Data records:
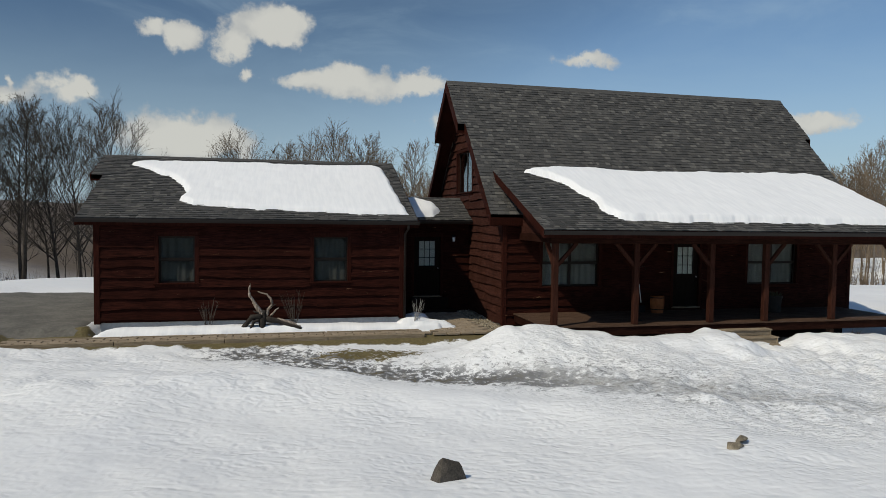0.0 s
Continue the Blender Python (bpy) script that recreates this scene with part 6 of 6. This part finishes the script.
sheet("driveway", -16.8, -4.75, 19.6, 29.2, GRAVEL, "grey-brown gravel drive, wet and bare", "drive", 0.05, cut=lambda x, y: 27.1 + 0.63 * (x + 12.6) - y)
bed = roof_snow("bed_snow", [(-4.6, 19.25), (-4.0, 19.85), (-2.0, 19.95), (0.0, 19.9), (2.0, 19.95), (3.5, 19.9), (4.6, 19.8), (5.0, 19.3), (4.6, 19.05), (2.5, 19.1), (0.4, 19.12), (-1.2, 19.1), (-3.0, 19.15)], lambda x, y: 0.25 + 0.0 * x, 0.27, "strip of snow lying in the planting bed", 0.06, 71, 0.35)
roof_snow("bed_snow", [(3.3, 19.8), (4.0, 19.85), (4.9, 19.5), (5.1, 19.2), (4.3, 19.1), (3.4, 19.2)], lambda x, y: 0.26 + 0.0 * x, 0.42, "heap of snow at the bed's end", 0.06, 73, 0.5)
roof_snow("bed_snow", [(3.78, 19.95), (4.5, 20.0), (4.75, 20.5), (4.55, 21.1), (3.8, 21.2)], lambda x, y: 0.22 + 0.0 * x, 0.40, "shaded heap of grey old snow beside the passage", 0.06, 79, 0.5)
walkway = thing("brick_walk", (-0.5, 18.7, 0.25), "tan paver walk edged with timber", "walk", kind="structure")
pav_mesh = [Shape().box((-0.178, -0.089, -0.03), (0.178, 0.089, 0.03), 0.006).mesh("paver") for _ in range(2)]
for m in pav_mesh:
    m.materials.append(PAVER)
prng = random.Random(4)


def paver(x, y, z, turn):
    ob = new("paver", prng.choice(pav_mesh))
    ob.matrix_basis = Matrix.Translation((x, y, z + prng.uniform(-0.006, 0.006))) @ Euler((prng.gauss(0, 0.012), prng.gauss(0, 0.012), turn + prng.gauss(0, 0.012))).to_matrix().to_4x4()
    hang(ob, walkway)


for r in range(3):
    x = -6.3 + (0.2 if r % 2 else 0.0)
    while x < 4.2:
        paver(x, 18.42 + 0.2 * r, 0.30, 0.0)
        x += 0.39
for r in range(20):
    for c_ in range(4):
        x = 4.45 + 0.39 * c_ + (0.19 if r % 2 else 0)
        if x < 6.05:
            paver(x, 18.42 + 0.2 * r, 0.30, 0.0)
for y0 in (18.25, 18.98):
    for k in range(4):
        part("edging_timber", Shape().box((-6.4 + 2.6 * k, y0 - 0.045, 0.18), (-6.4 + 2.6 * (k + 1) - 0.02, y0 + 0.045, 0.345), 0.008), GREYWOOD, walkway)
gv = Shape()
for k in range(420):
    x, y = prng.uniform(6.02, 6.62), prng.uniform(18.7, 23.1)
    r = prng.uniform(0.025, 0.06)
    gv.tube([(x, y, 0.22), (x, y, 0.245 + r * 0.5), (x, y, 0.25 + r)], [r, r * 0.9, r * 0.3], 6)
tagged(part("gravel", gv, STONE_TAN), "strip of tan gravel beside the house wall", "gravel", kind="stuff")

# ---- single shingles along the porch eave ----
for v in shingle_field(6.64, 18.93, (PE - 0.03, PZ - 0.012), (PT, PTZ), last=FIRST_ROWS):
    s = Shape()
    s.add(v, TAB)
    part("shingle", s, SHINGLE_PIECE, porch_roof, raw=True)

---

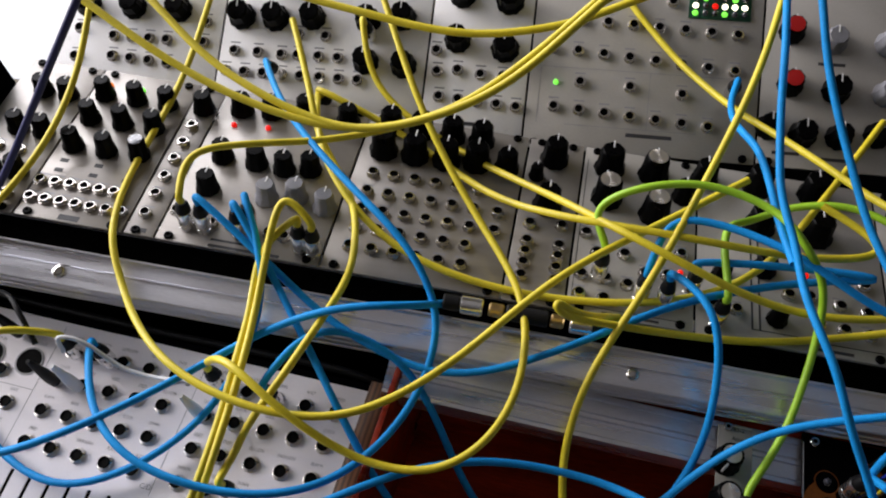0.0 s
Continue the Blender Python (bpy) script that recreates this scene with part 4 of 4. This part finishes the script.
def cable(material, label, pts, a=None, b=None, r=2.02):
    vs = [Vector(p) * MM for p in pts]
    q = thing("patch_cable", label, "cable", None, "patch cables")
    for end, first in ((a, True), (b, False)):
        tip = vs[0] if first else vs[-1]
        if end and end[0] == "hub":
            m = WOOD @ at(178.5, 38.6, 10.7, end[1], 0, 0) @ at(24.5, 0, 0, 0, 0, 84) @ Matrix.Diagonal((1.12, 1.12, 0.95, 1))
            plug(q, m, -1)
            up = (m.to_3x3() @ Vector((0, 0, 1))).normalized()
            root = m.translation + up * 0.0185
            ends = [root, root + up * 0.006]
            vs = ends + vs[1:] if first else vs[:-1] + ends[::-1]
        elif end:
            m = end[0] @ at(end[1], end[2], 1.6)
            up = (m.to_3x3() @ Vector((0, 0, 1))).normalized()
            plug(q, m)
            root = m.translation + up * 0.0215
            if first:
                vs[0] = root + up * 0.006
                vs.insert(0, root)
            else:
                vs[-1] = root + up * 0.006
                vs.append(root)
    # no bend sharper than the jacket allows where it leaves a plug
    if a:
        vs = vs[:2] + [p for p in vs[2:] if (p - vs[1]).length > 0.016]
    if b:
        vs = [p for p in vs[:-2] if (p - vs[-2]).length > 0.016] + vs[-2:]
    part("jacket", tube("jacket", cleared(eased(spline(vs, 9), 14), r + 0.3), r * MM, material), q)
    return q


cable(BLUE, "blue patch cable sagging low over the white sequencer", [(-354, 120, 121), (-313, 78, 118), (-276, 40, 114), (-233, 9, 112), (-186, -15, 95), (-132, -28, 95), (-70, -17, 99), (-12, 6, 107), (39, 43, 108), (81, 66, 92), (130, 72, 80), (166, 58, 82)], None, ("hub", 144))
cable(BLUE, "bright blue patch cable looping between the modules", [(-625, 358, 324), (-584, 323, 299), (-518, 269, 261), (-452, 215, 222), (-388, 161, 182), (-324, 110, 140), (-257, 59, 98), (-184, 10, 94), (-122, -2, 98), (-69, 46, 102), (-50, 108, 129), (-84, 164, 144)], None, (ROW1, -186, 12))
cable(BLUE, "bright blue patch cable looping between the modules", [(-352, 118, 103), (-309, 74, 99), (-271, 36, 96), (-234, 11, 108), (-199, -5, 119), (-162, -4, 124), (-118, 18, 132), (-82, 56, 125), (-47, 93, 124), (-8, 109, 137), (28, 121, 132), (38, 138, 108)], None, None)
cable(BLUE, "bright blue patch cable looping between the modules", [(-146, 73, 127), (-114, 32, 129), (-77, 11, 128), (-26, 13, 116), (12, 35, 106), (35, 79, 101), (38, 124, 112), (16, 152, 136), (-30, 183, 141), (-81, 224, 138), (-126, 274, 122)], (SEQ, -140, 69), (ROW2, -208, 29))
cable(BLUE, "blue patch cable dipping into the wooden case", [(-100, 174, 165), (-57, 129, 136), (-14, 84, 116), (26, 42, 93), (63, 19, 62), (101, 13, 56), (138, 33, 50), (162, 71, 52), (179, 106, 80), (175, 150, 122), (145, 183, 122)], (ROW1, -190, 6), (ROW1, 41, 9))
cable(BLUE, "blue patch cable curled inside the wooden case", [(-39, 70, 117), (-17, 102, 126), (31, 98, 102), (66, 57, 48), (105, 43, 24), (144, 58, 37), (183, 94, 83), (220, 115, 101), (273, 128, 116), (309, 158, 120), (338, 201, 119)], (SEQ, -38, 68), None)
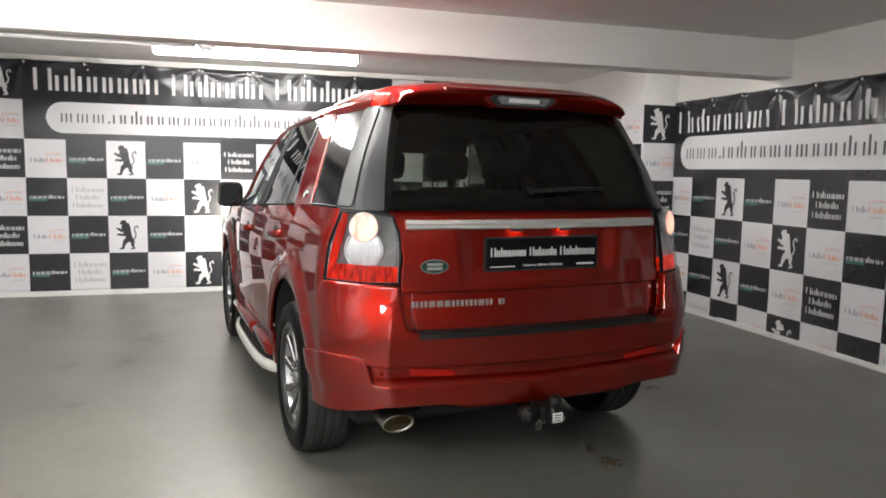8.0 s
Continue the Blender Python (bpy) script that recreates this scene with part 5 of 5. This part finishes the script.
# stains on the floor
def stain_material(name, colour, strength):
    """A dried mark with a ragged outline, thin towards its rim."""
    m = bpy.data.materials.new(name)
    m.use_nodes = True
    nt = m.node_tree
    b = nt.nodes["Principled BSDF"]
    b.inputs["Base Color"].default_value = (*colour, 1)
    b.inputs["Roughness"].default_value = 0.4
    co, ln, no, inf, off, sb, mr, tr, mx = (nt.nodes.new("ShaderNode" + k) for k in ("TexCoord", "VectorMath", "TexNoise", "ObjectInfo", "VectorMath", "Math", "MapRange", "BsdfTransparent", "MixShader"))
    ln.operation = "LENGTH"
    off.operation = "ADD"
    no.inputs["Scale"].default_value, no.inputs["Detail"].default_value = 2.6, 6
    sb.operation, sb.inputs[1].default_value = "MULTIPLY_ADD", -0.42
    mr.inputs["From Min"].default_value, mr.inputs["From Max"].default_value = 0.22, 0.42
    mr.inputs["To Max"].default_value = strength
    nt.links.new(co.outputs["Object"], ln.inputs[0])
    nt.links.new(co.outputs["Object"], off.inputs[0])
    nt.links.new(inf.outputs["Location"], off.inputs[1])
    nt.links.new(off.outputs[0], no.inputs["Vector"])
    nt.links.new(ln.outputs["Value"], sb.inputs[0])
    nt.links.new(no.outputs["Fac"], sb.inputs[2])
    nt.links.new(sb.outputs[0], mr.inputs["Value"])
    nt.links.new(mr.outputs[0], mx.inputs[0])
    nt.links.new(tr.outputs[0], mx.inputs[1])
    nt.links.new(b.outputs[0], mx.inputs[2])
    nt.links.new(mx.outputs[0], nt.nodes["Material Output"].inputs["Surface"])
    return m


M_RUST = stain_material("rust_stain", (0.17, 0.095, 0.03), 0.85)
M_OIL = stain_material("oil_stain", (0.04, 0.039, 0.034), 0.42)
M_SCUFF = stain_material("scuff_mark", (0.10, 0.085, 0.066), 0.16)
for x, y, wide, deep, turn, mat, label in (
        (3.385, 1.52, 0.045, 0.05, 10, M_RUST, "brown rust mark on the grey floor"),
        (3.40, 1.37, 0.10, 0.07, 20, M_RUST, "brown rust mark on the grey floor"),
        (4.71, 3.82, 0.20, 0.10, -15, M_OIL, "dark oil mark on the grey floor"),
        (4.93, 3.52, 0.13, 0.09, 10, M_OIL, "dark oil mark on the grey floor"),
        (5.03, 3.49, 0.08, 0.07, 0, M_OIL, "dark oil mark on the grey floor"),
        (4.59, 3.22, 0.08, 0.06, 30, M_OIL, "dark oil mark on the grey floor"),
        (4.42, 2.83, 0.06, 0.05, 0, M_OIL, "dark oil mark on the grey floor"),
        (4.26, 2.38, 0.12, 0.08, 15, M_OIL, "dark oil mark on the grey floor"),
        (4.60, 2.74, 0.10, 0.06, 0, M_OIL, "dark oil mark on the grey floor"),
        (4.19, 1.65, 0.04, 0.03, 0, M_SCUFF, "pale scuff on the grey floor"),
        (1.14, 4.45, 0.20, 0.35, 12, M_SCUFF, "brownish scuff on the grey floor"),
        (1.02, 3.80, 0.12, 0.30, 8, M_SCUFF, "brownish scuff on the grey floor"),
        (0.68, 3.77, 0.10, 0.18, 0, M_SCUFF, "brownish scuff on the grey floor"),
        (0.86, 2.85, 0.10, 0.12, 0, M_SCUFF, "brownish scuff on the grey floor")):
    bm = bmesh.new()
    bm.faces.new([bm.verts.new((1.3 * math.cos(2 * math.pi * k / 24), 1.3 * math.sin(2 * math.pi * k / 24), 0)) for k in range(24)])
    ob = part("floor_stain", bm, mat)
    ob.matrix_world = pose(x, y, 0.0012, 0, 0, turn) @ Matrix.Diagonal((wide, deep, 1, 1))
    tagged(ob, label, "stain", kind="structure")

§ **WHAT TO WORK ON**
Copy out each line of the records that holds the string "part".

§ **FULL ANSWER**
Continue the Blender Python (bpy) script that recreates this scene with part 6 of 6. This part finishes the script.
        part("edging_timber", Shape().box((-6.4 + 2.6 * k, y0 - 0.045, 0.18), (-6.4 + 2.6 * (k + 1) - 0.02, y0 + 0.045, 0.345), 0.008), GREYWOOD, walkway)
tagged(part("gravel", gv, STONE_TAN), "strip of tan gravel beside the house wall", "gravel", kind="stuff")
    part("shingle", s, SHINGLE_PIECE, porch_roof, raw=True)
Continue the Blender Python (bpy) script that recreates this scene with part 4 of 4. This part finishes the script.
    part("jacket", tube("jacket", cleared(eased(spline(vs, 9), 14), r + 0.3), r * MM, material), q)
Continue the Blender Python (bpy) script that recreates this scene with part 5 of 5. This part finishes the script.
    ob = part("floor_stain", bm, mat)